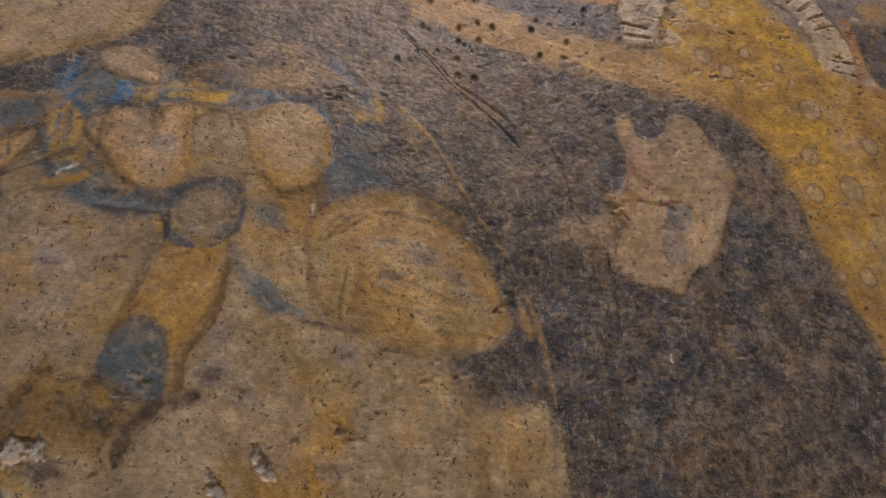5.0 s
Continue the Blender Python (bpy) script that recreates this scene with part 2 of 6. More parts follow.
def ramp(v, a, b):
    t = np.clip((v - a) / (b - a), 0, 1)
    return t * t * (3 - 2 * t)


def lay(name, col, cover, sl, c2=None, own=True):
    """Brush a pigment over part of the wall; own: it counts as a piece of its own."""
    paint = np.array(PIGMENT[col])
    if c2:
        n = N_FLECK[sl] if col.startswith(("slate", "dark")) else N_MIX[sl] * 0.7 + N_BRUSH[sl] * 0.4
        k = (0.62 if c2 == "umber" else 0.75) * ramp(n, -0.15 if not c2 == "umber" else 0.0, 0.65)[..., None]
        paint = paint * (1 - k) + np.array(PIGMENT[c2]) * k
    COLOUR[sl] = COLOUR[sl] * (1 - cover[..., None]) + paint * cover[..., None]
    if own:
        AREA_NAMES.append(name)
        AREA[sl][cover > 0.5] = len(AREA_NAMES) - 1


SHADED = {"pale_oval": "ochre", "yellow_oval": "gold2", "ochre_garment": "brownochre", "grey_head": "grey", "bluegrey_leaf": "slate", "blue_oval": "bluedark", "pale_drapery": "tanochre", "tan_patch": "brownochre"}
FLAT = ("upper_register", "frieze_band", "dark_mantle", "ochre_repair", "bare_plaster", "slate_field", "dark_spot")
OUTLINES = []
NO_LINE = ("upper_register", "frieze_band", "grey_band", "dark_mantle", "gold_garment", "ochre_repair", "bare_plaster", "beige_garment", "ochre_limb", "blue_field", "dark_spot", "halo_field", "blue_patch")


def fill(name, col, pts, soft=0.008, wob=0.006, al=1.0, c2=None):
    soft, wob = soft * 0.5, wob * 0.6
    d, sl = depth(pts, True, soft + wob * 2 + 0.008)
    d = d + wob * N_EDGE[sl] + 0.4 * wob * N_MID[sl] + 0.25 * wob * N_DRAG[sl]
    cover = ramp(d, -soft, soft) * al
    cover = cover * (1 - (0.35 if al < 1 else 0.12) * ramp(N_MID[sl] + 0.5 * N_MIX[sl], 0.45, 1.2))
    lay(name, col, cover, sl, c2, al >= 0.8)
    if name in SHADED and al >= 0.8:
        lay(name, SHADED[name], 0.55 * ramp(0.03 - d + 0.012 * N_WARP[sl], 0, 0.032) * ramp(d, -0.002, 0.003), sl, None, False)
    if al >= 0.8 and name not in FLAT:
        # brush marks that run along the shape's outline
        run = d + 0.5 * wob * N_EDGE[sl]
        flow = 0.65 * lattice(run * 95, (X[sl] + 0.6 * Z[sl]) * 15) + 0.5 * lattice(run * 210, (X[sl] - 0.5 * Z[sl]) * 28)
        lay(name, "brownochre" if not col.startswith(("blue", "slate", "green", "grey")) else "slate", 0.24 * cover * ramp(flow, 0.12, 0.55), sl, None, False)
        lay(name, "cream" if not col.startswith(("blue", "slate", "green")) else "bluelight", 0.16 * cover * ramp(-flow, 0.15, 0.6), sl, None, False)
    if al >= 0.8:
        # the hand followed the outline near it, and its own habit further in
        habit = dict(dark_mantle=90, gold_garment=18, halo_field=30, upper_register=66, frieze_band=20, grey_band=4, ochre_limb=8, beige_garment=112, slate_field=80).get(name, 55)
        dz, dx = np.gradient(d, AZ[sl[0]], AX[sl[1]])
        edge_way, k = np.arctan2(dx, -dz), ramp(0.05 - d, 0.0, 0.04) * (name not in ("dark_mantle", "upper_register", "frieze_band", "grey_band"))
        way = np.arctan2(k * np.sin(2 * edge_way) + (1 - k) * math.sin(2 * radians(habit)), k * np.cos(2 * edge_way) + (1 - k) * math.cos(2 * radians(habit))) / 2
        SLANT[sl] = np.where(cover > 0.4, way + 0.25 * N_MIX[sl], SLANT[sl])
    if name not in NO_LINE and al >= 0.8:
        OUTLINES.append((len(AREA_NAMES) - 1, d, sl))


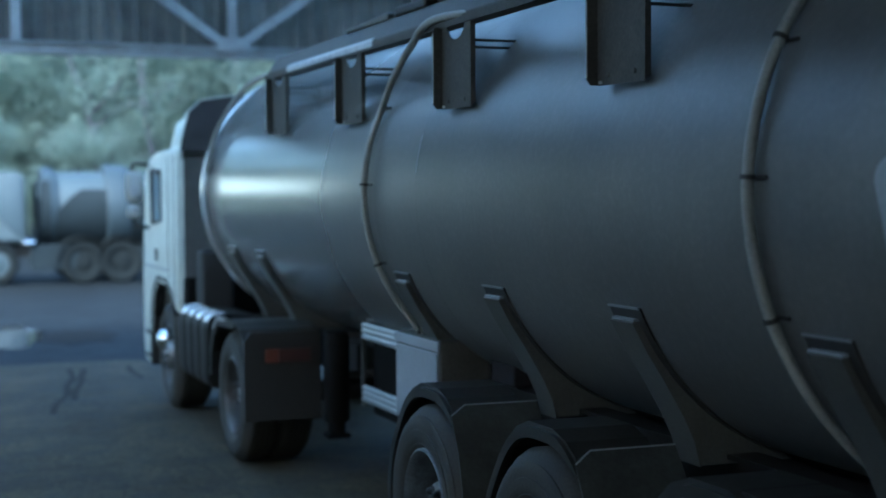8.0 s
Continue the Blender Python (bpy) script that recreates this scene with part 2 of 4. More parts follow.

• _GOAL_:
From the entries above, give again exactly the lines running from the line with "6. More parts follow." to the line with "return t * t * (3 - 2 * t)"; include both of those lines.

• _RESPONSE_:
Continue the Blender Python (bpy) script that recreates this scene with part 2 of 6. More parts follow.
def ramp(v, a, b):
    t = np.clip((v - a) / (b - a), 0, 1)
    return t * t * (3 - 2 * t)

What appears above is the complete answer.